What to produce:
A verbatim copy of the records is required, with all pictures left out.

--- Data shown ---

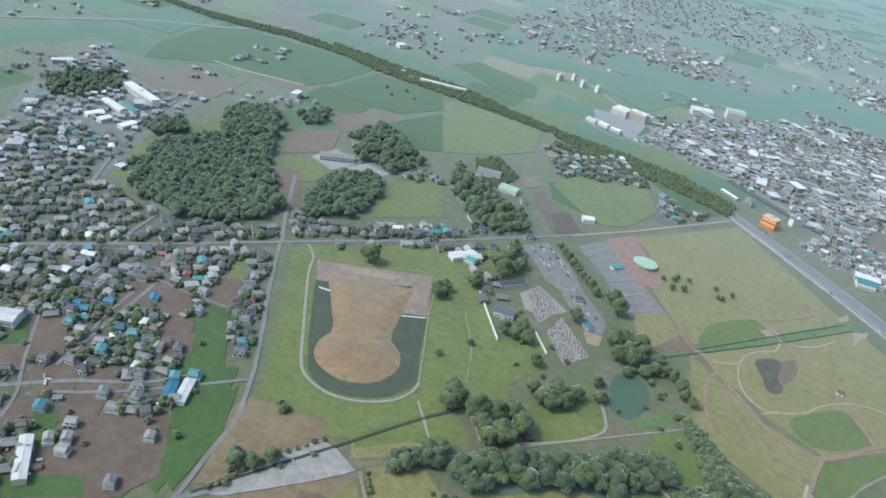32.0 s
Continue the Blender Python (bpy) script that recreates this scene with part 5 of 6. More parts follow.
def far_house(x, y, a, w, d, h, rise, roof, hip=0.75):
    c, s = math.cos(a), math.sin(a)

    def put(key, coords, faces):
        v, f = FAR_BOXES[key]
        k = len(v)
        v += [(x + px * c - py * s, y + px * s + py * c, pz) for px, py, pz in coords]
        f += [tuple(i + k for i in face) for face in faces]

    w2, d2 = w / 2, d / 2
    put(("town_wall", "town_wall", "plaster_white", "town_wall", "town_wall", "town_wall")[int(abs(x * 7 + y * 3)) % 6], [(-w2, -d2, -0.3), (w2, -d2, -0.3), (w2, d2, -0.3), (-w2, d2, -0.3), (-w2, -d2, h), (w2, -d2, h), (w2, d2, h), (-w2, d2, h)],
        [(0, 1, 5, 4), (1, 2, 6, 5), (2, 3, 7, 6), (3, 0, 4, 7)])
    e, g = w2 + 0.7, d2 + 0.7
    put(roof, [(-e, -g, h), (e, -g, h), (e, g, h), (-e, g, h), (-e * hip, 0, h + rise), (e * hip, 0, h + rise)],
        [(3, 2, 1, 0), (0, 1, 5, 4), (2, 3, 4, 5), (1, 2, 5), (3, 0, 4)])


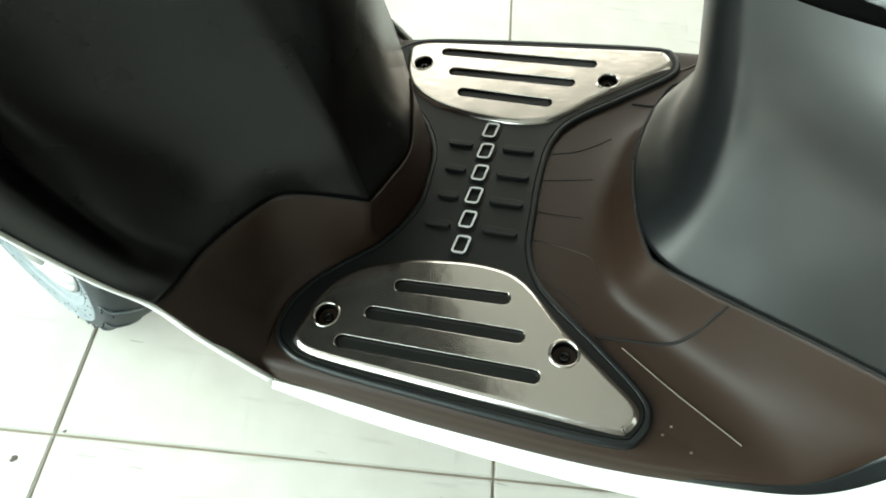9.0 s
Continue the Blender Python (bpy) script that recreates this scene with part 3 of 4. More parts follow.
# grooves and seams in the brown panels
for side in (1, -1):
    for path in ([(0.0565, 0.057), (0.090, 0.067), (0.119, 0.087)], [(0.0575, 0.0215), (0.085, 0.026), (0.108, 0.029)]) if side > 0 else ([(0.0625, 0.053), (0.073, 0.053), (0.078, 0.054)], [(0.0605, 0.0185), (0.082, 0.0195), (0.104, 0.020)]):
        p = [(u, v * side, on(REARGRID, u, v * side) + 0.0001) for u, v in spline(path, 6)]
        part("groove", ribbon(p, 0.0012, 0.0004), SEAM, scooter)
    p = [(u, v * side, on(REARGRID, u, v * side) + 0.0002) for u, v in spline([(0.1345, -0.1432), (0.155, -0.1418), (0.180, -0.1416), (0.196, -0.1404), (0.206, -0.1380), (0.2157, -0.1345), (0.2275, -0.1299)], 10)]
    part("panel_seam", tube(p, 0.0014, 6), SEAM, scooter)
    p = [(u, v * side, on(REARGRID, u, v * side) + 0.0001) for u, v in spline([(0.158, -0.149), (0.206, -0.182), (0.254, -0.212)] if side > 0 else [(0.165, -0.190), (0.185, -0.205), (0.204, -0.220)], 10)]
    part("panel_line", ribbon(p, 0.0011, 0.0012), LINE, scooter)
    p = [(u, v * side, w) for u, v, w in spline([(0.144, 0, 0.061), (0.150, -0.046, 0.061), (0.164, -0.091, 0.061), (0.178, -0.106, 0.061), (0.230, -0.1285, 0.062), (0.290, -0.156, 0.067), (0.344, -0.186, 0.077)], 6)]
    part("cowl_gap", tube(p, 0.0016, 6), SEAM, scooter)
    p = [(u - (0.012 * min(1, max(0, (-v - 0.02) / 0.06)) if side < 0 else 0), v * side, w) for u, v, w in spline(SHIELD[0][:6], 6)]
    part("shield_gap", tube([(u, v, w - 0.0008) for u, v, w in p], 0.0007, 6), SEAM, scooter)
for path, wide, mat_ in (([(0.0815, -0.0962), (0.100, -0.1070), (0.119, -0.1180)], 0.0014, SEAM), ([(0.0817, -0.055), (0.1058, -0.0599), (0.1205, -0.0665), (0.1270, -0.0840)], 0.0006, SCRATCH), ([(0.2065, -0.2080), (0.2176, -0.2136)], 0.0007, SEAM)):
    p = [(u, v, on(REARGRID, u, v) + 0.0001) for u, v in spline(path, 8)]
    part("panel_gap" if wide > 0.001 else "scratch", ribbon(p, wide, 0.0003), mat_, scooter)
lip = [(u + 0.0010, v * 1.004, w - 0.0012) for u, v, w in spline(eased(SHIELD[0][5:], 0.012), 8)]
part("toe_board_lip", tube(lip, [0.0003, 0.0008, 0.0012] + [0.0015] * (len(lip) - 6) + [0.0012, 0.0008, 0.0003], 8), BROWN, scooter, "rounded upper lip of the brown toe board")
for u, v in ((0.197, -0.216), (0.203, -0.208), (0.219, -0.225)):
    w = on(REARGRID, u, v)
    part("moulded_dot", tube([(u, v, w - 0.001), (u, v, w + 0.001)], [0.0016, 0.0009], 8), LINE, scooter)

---

Solution for this task:
32.0 s
Continue the Blender Python (bpy) script that recreates this scene with part 5 of 6. More parts follow.
def far_house(x, y, a, w, d, h, rise, roof, hip=0.75):
    c, s = math.cos(a), math.sin(a)

    def put(key, coords, faces):
        v, f = FAR_BOXES[key]
        k = len(v)
        v += [(x + px * c - py * s, y + px * s + py * c, pz) for px, py, pz in coords]
        f += [tuple(i + k for i in face) for face in faces]

    w2, d2 = w / 2, d / 2
    put(("town_wall", "town_wall", "plaster_white", "town_wall", "town_wall", "town_wall")[int(abs(x * 7 + y * 3)) % 6], [(-w2, -d2, -0.3), (w2, -d2, -0.3), (w2, d2, -0.3), (-w2, d2, -0.3), (-w2, -d2, h), (w2, -d2, h), (w2, d2, h), (-w2, d2, h)],
        [(0, 1, 5, 4), (1, 2, 6, 5), (2, 3, 7, 6), (3, 0, 4, 7)])
    e, g = w2 + 0.7, d2 + 0.7
    put(roof, [(-e, -g, h), (e, -g, h), (e, g, h), (-e, g, h), (-e * hip, 0, h + rise), (e * hip, 0, h + rise)],
        [(3, 2, 1, 0), (0, 1, 5, 4), (2, 3, 4, 5), (1, 2, 5), (3, 0, 4)])


9.0 s
Continue the Blender Python (bpy) script that recreates this scene with part 3 of 4. More parts follow.
# grooves and seams in the brown panels
for side in (1, -1):
    for path in ([(0.0565, 0.057), (0.090, 0.067), (0.119, 0.087)], [(0.0575, 0.0215), (0.085, 0.026), (0.108, 0.029)]) if side > 0 else ([(0.0625, 0.053), (0.073, 0.053), (0.078, 0.054)], [(0.0605, 0.0185), (0.082, 0.0195), (0.104, 0.020)]):
        p = [(u, v * side, on(REARGRID, u, v * side) + 0.0001) for u, v in spline(path, 6)]
        part("groove", ribbon(p, 0.0012, 0.0004), SEAM, scooter)
    p = [(u, v * side, on(REARGRID, u, v * side) + 0.0002) for u, v in spline([(0.1345, -0.1432), (0.155, -0.1418), (0.180, -0.1416), (0.196, -0.1404), (0.206, -0.1380), (0.2157, -0.1345), (0.2275, -0.1299)], 10)]
    part("panel_seam", tube(p, 0.0014, 6), SEAM, scooter)
    p = [(u, v * side, on(REARGRID, u, v * side) + 0.0001) for u, v in spline([(0.158, -0.149), (0.206, -0.182), (0.254, -0.212)] if side > 0 else [(0.165, -0.190), (0.185, -0.205), (0.204, -0.220)], 10)]
    part("panel_line", ribbon(p, 0.0011, 0.0012), LINE, scooter)
    p = [(u, v * side, w) for u, v, w in spline([(0.144, 0, 0.061), (0.150, -0.046, 0.061), (0.164, -0.091, 0.061), (0.178, -0.106, 0.061), (0.230, -0.1285, 0.062), (0.290, -0.156, 0.067), (0.344, -0.186, 0.077)], 6)]
    part("cowl_gap", tube(p, 0.0016, 6), SEAM, scooter)
    p = [(u - (0.012 * min(1, max(0, (-v - 0.02) / 0.06)) if side < 0 else 0), v * side, w) for u, v, w in spline(SHIELD[0][:6], 6)]
    part("shield_gap", tube([(u, v, w - 0.0008) for u, v, w in p], 0.0007, 6), SEAM, scooter)
for path, wide, mat_ in (([(0.0815, -0.0962), (0.100, -0.1070), (0.119, -0.1180)], 0.0014, SEAM), ([(0.0817, -0.055), (0.1058, -0.0599), (0.1205, -0.0665), (0.1270, -0.0840)], 0.0006, SCRATCH), ([(0.2065, -0.2080), (0.2176, -0.2136)], 0.0007, SEAM)):
    p = [(u, v, on(REARGRID, u, v) + 0.0001) for u, v in spline(path, 8)]
    part("panel_gap" if wide > 0.001 else "scratch", ribbon(p, wide, 0.0003), mat_, scooter)
lip = [(u + 0.0010, v * 1.004, w - 0.0012) for u, v, w in spline(eased(SHIELD[0][5:], 0.012), 8)]
part("toe_board_lip", tube(lip, [0.0003, 0.0008, 0.0012] + [0.0015] * (len(lip) - 6) + [0.0012, 0.0008, 0.0003], 8), BROWN, scooter, "rounded upper lip of the brown toe board")
for u, v in ((0.197, -0.216), (0.203, -0.208), (0.219, -0.225)):
    w = on(REARGRID, u, v)
    part("moulded_dot", tube([(u, v, w - 0.001), (u, v, w + 0.001)], [0.0016, 0.0009], 8), LINE, scooter)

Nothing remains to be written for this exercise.